What is it about today’s college students, acting like they’d need smelling salts if their safe space was invaded by controversial ideas?
Commencement speaker choices now drive an annual ritual of protest, led mostly by intolerant students (and too many faculty) unwilling to have to hear provocative comments from someone with whom they disagree or who is affiliated with a disagreeable institution. Only people with the right purity of thought and action, usually a liberal, get a pass.
God forbid exposing students to ideas that might challenge their preconceptions and destroy their youthful innocence.
And the protests are not, as some would claim, exercises in free speech. The students are not just objecting to the speakers’ ideas; they are endeavoring to stifle what the speakers have to say.
In 2014, International Monetary Fund director Christine Lagarde withdrew as a planned commencement speaker at Smith College and former Secretary of State Condoleezza Rice pulled out at Rutgers University.

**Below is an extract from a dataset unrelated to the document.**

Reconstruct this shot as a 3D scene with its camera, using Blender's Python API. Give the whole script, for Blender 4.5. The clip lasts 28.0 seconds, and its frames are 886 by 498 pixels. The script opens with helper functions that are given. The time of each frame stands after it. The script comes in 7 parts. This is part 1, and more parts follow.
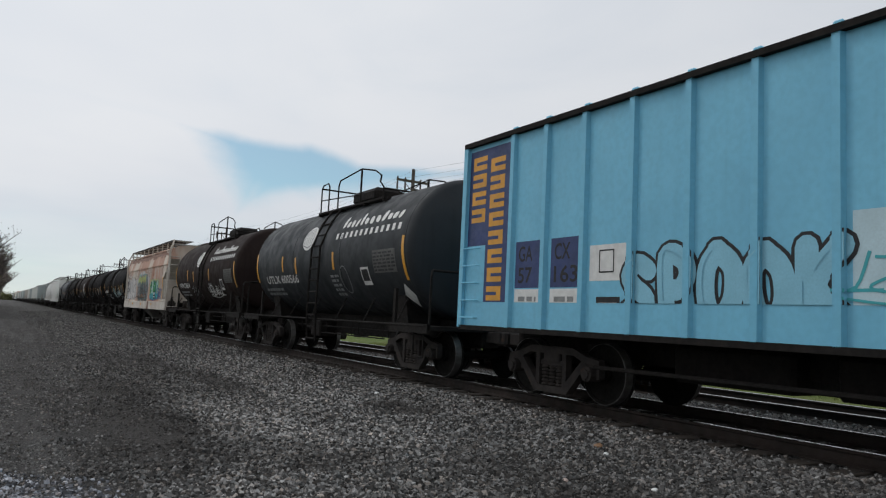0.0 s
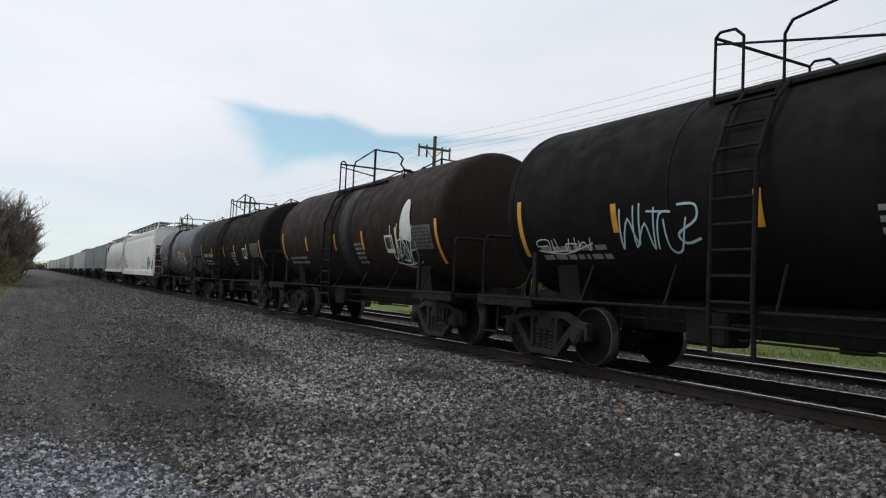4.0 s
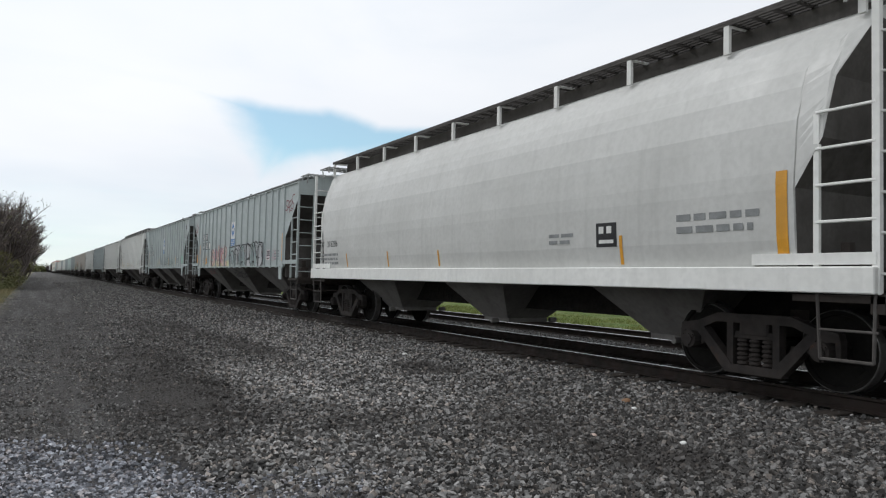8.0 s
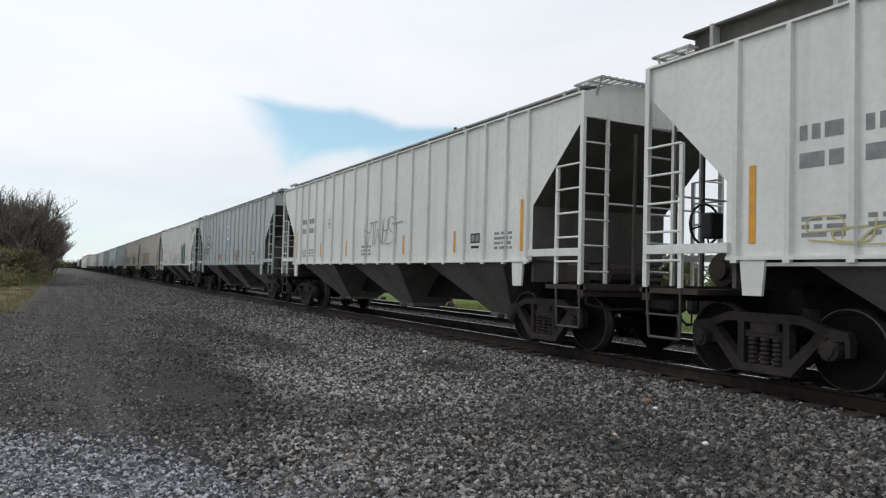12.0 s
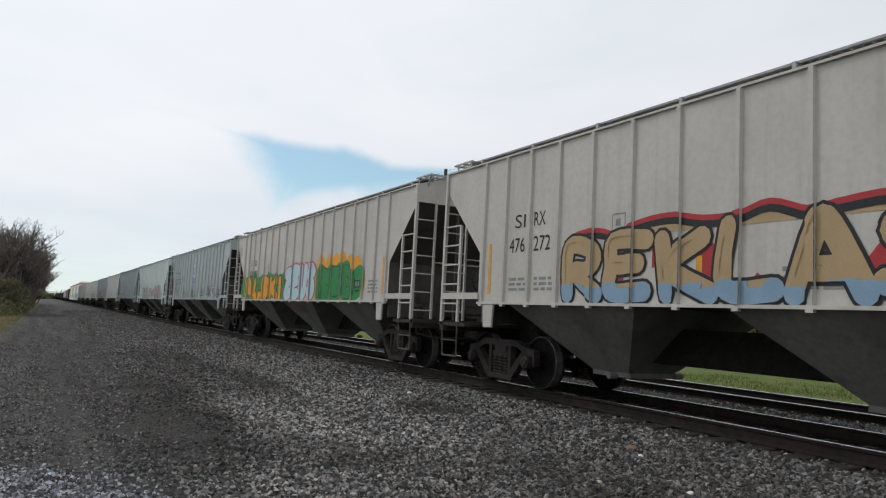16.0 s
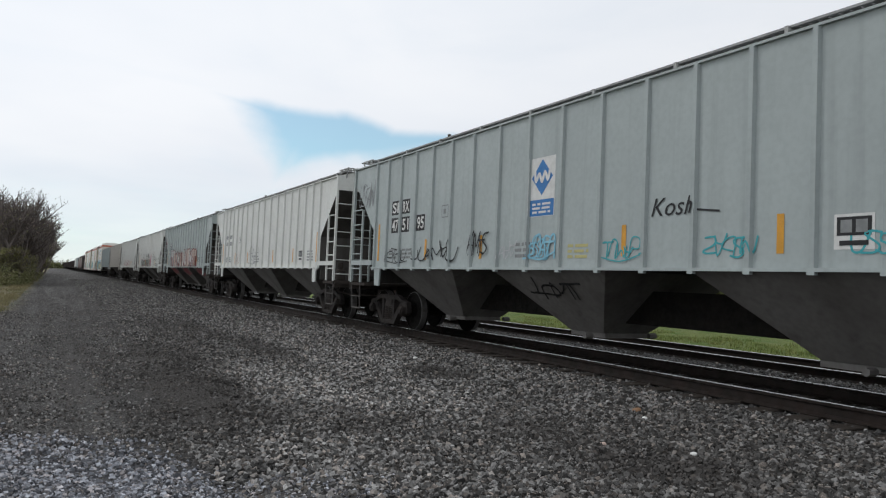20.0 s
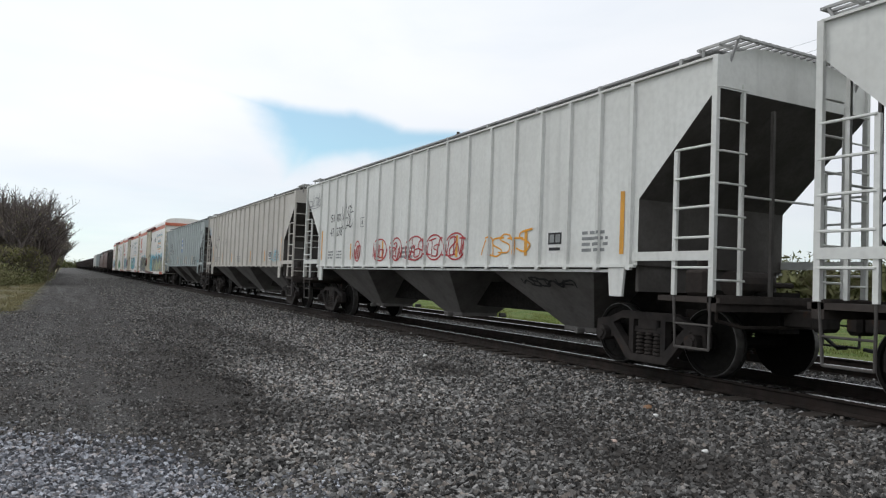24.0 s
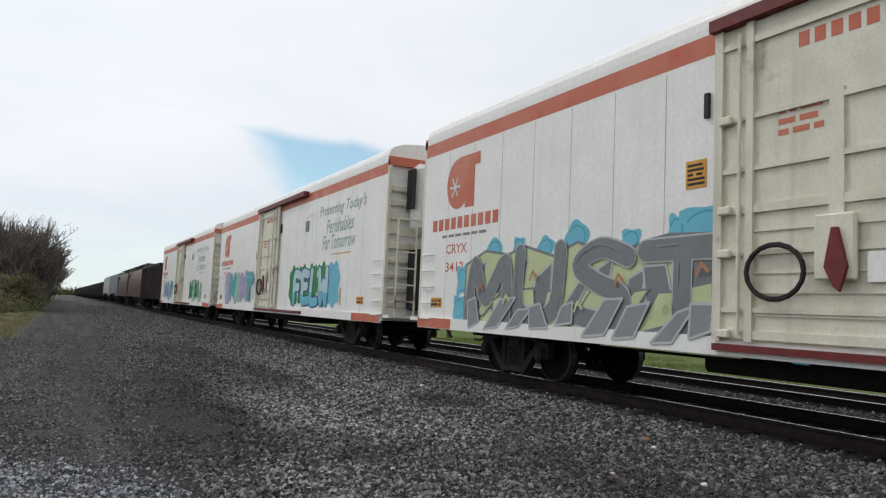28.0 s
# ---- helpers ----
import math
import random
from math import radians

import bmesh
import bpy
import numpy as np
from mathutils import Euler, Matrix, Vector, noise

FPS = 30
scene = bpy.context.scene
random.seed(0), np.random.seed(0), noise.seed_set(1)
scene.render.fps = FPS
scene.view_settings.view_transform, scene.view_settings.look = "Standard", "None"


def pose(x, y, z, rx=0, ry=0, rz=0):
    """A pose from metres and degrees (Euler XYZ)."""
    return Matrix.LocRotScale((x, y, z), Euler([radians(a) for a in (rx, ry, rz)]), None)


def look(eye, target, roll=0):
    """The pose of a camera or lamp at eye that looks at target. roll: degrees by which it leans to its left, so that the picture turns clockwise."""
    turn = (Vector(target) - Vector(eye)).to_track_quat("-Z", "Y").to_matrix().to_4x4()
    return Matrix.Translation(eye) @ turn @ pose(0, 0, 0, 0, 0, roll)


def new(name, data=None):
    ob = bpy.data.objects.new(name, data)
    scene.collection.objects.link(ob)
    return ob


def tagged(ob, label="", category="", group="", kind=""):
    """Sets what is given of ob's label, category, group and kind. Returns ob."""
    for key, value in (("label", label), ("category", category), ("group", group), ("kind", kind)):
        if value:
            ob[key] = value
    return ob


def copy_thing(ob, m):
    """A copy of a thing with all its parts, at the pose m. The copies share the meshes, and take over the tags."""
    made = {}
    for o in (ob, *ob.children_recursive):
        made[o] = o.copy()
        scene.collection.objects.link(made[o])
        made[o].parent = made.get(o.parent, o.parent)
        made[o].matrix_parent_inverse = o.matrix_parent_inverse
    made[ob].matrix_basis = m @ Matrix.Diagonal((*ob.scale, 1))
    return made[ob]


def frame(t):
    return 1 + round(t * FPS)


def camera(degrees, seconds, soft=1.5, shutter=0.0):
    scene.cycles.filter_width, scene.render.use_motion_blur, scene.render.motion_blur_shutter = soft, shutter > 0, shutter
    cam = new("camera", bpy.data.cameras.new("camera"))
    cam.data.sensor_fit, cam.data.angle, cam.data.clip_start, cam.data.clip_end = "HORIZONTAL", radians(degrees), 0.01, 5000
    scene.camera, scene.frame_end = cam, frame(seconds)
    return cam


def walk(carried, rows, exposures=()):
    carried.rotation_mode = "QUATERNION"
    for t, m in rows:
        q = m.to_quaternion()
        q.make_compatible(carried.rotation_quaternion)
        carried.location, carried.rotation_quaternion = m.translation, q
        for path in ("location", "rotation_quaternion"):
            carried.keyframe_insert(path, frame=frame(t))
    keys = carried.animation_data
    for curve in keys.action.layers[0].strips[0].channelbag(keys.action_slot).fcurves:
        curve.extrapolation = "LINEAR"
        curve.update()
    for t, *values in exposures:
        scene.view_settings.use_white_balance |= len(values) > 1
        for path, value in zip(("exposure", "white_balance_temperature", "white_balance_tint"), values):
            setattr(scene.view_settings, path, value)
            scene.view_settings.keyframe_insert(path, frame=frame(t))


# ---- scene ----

Lagarde withdrew after a petition circulated on iPetitions with charges such as, “IMF… policies (have) led directly to the strengthening of imperialist and patriarchal systems that oppress and abuse women worldwide.”
At Rutgers, Rice withdrew after some students asserted that by inviting Rice the university was “…encouraging and perpetuating a world that justifies torture and debases humanity.”

Students protest planned commencement address by former Secretary of State Condoleezza Rice at Rutgers University
This year, dozens of faculty at John Fisher College criticized the school’s commencement invitation to former New York City Mayor Rudy Giuliani, asserting he is “a political figure who has recently shown himself to be inflammatory and divisive in his commentary.”
In Texas, student’s objected to a commencement address at the University of North Texas by Gov. Greg Abbott. The critics assailed Abbott’s views on immigration and same sex marriage and his efforts to undo a voter-approved fracking ban in the area.
The protests are part of the effort by intellectually arrogant students (and faculty) to filter out different opinions, to create echo chambers for “acceptable” views.
The protests are consistent with the push for “trigger warnings”, warnings that certain class material might make some students uncomfortable.
At Rutgers University, for example, a student wrote to the school newspaper endorsing notifications to students of material that might trigger discomfort, such as F. Scott Fitzgerald’s “The Great Gatsby,” which “…possesses a variety of scenes that reference gory, abusive and misogynistic violence.”
Even the liberal New Republic has raised warnings. “Structuring public life around the most fragile personal sensitivities will only restrict all of our horizons,” the magazine wrote. “Engaging with ideas involves risk, and slapping warnings on them only undermines the principle of intellectual exploration.”
The way things are going, the only acceptable commencement speaker will be Kermit the Frog. He’s already primed and ready, by the way, having addressed commencement Exercises at Southampton College in 1996.